Atualizações de prisioneiros:
Marius Mason está agora a menos de dois anos de ser libertado! Apesar do progresso que ele fez por si mesmo e por outros prisioneiros transgêneros, e devido às políticas antitrans do governo federal dos EUA, em março ele foi transferido de volta para uma instalação feminina em Danbury, Connecticut. O estado também está exigindo agora que usemos o “antigo nome” (deadname) de Marius em nossa correspondência. Michael Kimble também foi recentemente transferido para outra instalação no Alabama. Ele ainda está trabalhando em sua nova sentença e continua a participar de publicações anarquistas. Depois de entrar em greve de fome por causa do roubo de sua propriedade e outros assédios, Malik Muhammad foi transferido para outra instalação no Oregon. Também nessa instalação, ele foi alvo de escrutínio e jogado na solitária, falsamente acusado de tentar organizar uma greve geral. Sean Swain continua sua colaboração com a rádio Final Straw. O Camarada Z também trabalhou com a Final Straw e escreveu artigos para a Texas Observer Magazine. Xinachtli tem uma nova campanha de arrecadação de fundos.

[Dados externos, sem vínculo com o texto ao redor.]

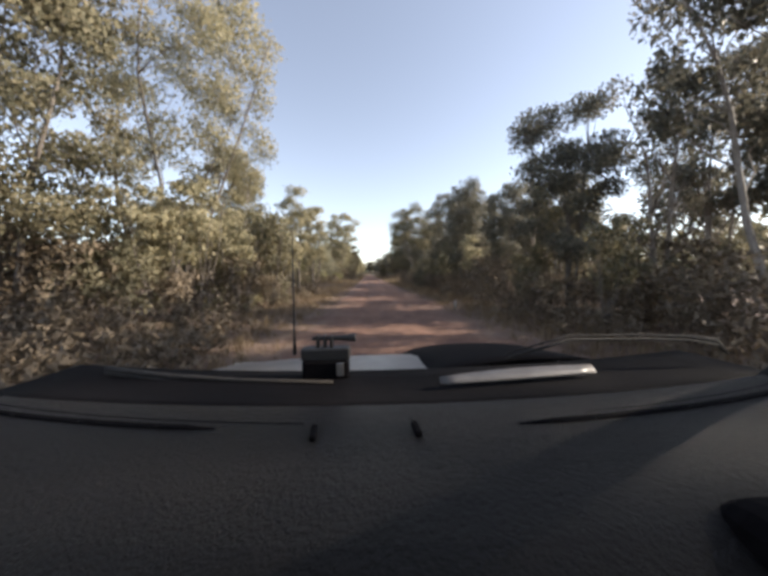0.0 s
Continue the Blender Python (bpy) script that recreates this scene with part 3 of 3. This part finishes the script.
thicket(-9.0, -4.6, 107, 111, 5, (3, 3, 1), 0.5, 0.8)
thicket(-14.0, -4.4, 122, 165, 18, (0, 0, 2), 0.5, 0.9)
thicket(5.4, 12.0, 3, 36, 34, (0, 0, 2, 2, 1), 0.75, 1.15)
thicket(6.2, 15.0, 35, 45, 12, (0, 1, 2), 0.6, 1.2)
thicket(6.5, 17.0, 60, 76, 16, (0, 0, 1), 0.5, 0.95)
thicket(6.0, 13.0, 76, 98, 26, (0, 0, 2, 2, 1), 0.7, 1.2)
thicket(5.0, 11.5, 98, 106, 9, (0, 0, 2, 1), 0.6, 1.0)
thicket(5.5, 12.5, 106, 117.5, 9, (0, 2, 1), 0.45, 0.75)
thicket(9.0, 20.0, 138, 165, 10, (0, 0, 1), 0.5, 0.9)
thicket(-13.0, -5.4, 48, 57, 12, (1, 3, 0), 0.6, 1.0)
thicket(7.0, 17.0, 47, 60, 14, (0, 0, 1), 0.4, 0.75)
thicket(15.0, 28.0, 54, 74, 16, (0, 1, 1, 2), 1.2, 1.8)
thicket(-24.0, -13.0, 92, 126, 9, (0, 0, 1), 0.5, 0.9)
thicket(-23.0, -13.0, 0, 165, 14, (0, 1, 2), 0.8, 1.4)
thicket(15.0, 25.0, 0, 165, 14, (0, 1, 2), 0.8, 1.4)
bush(0, 5.0, 39.6, 1.0, 1.0)


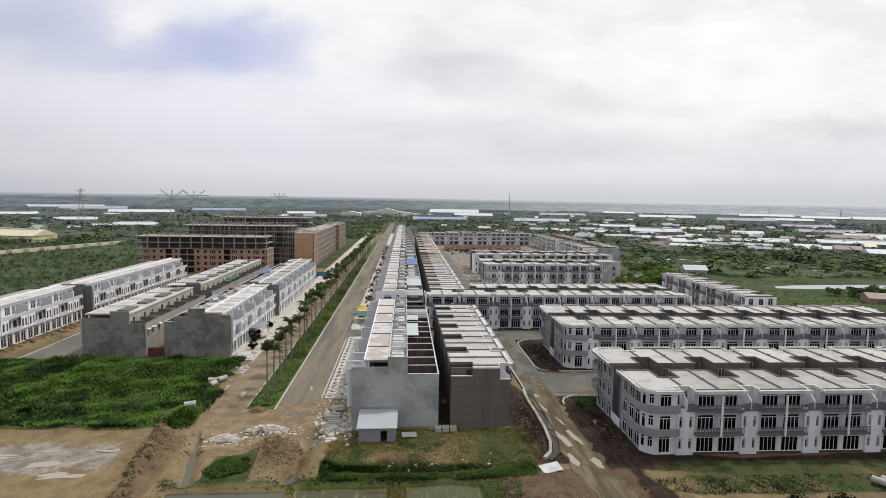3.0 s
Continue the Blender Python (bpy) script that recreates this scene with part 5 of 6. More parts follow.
tufts("waste_grass", 9000, (-10, 22, 98, 111.5), 0.22, 23, M_STRAW, "thin yellowed grass on the waste strip", wide=0.45)
tufts("bank_weeds", 5000, (-10, 20, 94.6, 99.0), 0.55, 27, M_WEED, "dark green weeds along the pond's bank", lambda x, y: np.all([inside(x, y, p) < -0.3 for p in PONDS], axis=0), 0.6)
tufts("corner_grass", 900, (34.2, 39.5, 118.5, 125.8), 0.25, 28, M_BUNDGRASS, "short green grass on the plot's corner", lambda x, y: y > 119 + 2.5 * sheet(x, y, 2.0, 53), 0.6)
tufts("roadside_grass", 18000, (36, 100, 60, 94), 0.26, 24, M_BUNDGRASS, "short green grass beside the ditch", lambda x, y: np.abs(y - 86.5) > 2.8, 0.5)
tufts("meadow_grass", 20000, (108, 200, 150, 290), 0.22, 26, M_MEADOW, "bright green meadow grass by the lagoon", lambda x, y: (y < 259) | (y > 277), 3.2)
tufts("verge_end_grass", 2400, (-26.5, -19.5, 96, 103), 0.3, 25, M_WEED, "green weeds beside the soil heap", lambda x, y: ((x + 23) / 3.6) ** 2 + ((y - 99.3) / 3.6) ** 2 < 0.7 + 0.4 * sheet(x, y, 2.0, 8))


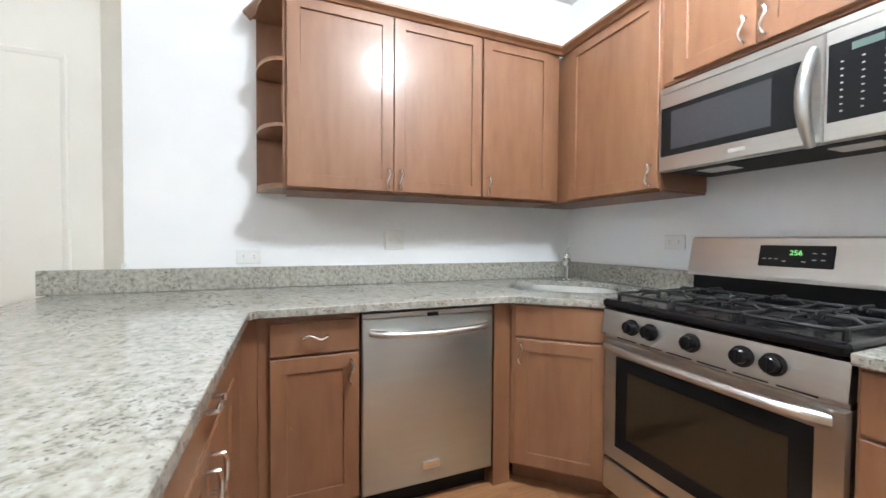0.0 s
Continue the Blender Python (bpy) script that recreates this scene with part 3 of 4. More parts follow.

Internacionalmente, comemoramos o fato de Claudio Lavazza ter sido libertado da prisão no ano passado, depois de uma vida inteira na luta anarquista. Também registramos a luta contínua de Alfredo Cospito e, agora, de Francisco Solar (na Itália e no Chile, respectivamente), contra suas condições particularmente hediondas. Mónica Caballero continua a se organizar e a se manifestar de dentro das prisões chilenas, e recentemente vimos alguns pedidos de apoio financeiro. Uma nova repressão também começou na Grécia, depois que uma explosão prematura em Atenas matou um camarada e feriu outra, Marianna. Estamos ao lado de todos os companheiros acusados após a explosão. Além disso, o pedido de liberdade condicional de Nikos Maziotis foi rejeitado pelos tribunais gregos, pois ele pronunciou a verdade óbvia de que “os revolucionários não são ‘corrigidos’ nem ‘moralmente melhorados'”, portanto, espera-se que ele cumpra sua sentença completa. Finalmente, acrescentamos mais dois anarquistas à nossa lista de prisioneiros de longo prazo, pois o Estado chileno se prepara para processar Aldo e Lucas Hernandez – cada um enfrentando décadas de prisão, tendo sidos mantidos em prisão preventiva desde dezembro de 2022. A cada nova e contínua tentativa dos Estados do mundo de impor obediência a seus programas opressivos, nós também reconhecemos um desejo urgente de sua destruição.